Author P.T. Deutermann uses professor Tyler’s theory on democracy — and Tyler’s eight steps of its inevitable decline — to excellent effect in his exciting new novel “Red Swan.” Deutermann’s CIA Director, J. Leverett Hingham III, in the act of firing one of his top operatives, the novel’s primary character, Dr. Preston Allender, points out :
”Don’t you know the inevitable fate of all democracies? They decline in eight steps: from bondage to spiritual faith; from spiritual faith to great courage; from courage to liberty; from liberty to abundance; from abundance to complacency; from complacence to apathy; from apathy to dependence; and from dependence back into bondage.”
I’ve heard this theory espoused before, used typically by political malcontents who are certain the politicians they loathe — those being anyone they’ve been told by their preferred leaders to dislike — have brought us to the brink of Tyler’s eighth step. Still, our democracy rolls on, often in spite of itself … or in spite of the goobers we keep electing to represent us.
Still … you have to admit that the good professor — and Deutermann — has a point when you look at America’s emergence and compare its history to Tyler’s theory.
From bondage to spiritual faith: The founders of this country overcame any number of hardships to carve new lives for themselves after they left behind various other homelands where they were indeed bound by unscrupulous rulers. (Of course, these same “founding fathers” helped pretty much annihilate the indigenous peoples who’d settled this land first, but we’re supposed to forget that part.) The new bond that a large number of these early settlers formed centered around religious faith and freedom.
From spiritual faith to great courage: The courage that it took to leave the “civilized world” behind and forge this new land (again, at the expense of the original settlers) out of rampant wilderness was indeed monumental.
From courage to liberty: Spurred by the tyranny of rulers in those lands they left behind — rulers who lay claim to the goods produced by the settlers as divine right — these pioneers decided, in the words of one of their heroes, that when it came to remaining subjects of that former homeland: “Give me liberty or give me death.” And they won that liberty against the greatest of odds.
From liberty to abundance: With freedom, particularly freedom from burdensome taxation, and with a new, “free” government in place, America began to thrive, enjoying the fruits of this new land’s abundance.

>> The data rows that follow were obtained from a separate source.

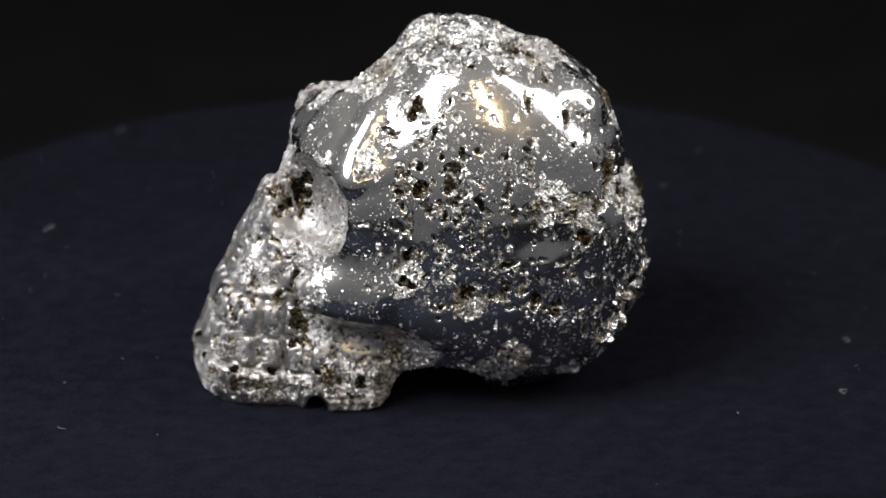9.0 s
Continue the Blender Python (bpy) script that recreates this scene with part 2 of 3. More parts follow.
def join(a, b, k):
    h = np.clip(0.5 + 0.5 * (b - a) / k, 0, 1)
    return b * (1 - h) + a * h - k * h * (1 - h)


def carve(a, b, k):
    return -join(-a, b, k)


def mirrored(p):
    q = p.copy()
    q[:, 1] = np.abs(q[:, 1])
    return q


V = dict(
    cx=-4.34, cy=-1.2, cz=24.81, ca=23.0, cb=19.4, cc=26.92, cp=2.37,
    fx=8.04, fy=-0.99, fz=30.31, fa=15.4, fb=12.6, fc=15.39, ox=-16.8,
    oz=18.5, oa=12.4, ob=14.67, oc=14.8, bx=15.56, bz=29.1, ba=4.62,
    bb=16.9, bc=10.83, tx=24.96, tz=13.54, ta=7.9, tb=8.91, tc=18.04,
    tt=-21.27, jx=16.12, jz=4.27, ja=8.63, jb=14.5, jc=7.99, hx=25.4,
    hz=2.81, ha=10.98, hb=11.0, hc=6.2, zx=17.3, zy=14.3, zz=18.3,
    mid=-1.55, kx=-1.6, ky=-2.12, kz=46.5, ka=8.6, kb=11.72, kc=6.73, kp=2.8,
)


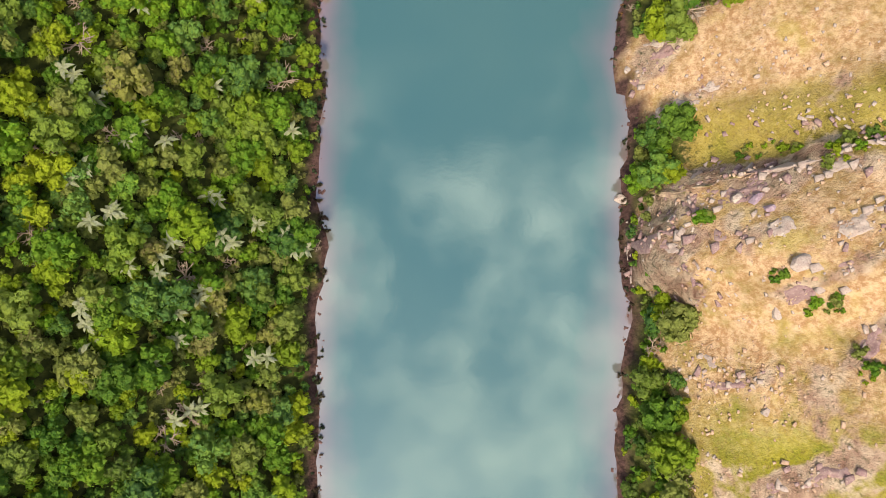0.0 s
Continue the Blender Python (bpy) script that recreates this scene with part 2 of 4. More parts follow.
def water_material():
    m = Nodes("river_water")
    shore = m.attr("shore")
    silt = m.noise(0.012, 3)
    body = m.mix(m.span(silt, 0.35, 0.65), (0.034, 0.116, 0.104), (0.050, 0.132, 0.108))
    body = m.mix(m.span(m.math("ADD", shore, m.span(m.noise(0.05, 3), 0.3, 0.7, -0.15, 0.15)), 0.2, 1.0), body, (0.21, 0.155, 0.16))
    ripple = m.bump(m.math("ADD", m.noise(0.8, 3), m.math("MULTIPLY", m.noise(0.09, 2), 3.0)), 0.016, 0.4)
    dif = m.node("ShaderNodeBsdfDiffuse", Color=body, Normal=ripple)
    glo = m.node("ShaderNodeBsdfGlossy", Roughness=0.04, Normal=ripple)
    fr = m.node("ShaderNodeFresnel", IOR=1.5, Normal=ripple)
    m.l.new(m.mix(m.span(fr.outputs[0], 0.08, 0.45), (0.70, 0.90, 1.0), (0.96, 0.97, 1.0)), glo.inputs["Color"])
    fac = m.math("MINIMUM", m.math("ADD", m.math("MULTIPLY", fr.outputs[0], 1.0), 0.17), 0.97)
    ms = m.node("ShaderNodeMixShader", Fac=fac)
    m.l.new(dif.outputs[0], ms.inputs[1])
    m.l.new(glo.outputs[0], ms.inputs[2])
    m.l.new(ms.outputs[0], m.out.inputs["Surface"])
    return m.mat


MAT_GROUND = ground_material()
MAT_WATER = water_material()
MAT_LEAF = leaf_material("canopy_leaves", (0.056, 0.180, 0.030), (0.205, 0.465, 0.032), (0.45, 0.56, 0.03), (0.44, 0.33, 0.16))
# Distance haze is put into leaf colour: strongest in far woods, half in the valley.
MAT_LEAF_HAZED = leaf_material("far_canopy_hazed", (0.20, 0.235, 0.125), (0.40, 0.43, 0.20), (0.46, 0.50, 0.19), (0.52, 0.40, 0.31))
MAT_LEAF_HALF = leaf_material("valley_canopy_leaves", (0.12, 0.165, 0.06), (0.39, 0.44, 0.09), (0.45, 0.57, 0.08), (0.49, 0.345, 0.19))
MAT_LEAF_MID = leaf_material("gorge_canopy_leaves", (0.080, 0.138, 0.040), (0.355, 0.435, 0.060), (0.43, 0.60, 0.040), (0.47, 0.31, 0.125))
MAT_BARK = bark_material("bark", (0.10, 0.07, 0.05), (0.20, 0.15, 0.11))
MAT_MANGROVE = leaf_material("bank_shrub_leaves", (0.105, 0.235, 0.085), (0.24, 0.42, 0.11), (0.42, 0.49, 0.03), (0.22, 0.30, 0.15))
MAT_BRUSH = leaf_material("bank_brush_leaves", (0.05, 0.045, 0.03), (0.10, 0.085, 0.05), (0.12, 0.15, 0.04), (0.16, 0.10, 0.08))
MAT_TWIG = bark_material("dead_wood", (0.42, 0.34, 0.25), (0.27, 0.205, 0.15))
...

From abundance to complacency: The history of America is a history of unparalleled growth and unmatched abundance. Newly free of foreign reign, and with the taking of ever more land and its teeming goods, the free thinkers of the American renaissance sparked a level of complacency as the country morphed into the greatest in the history of the world.
From complacency to apathy: While the true believers rallied Americans to the ideal of its founding, the country’s increasingly fat and lazy citizens lost interest in … well, pretty much anything that didn’t affect them directly. Our country’s unofficial motto became: Ehhh … let him do it.
From apathy to dependence: And here we are. We’ve become a country of takers, three generations deep into a dependence that grips a large segment of the population, individuals and families for whom such trite slogans as pride in accomplishment, self-made and patriotism have been replaced with what can you give me? Some don’t even get the concept of what it takes to fend for themselves, counting instead on some unseen benefactor that keeps paying the rent, the phone bill, the grocery bill, the doctor bill.
From dependence back into bondage: And this is what we have to ask ourselves as we trade self-reliance for dependence on others for our daily existence: If we’re not capable of fending for and taking care of ourselves, are we really free?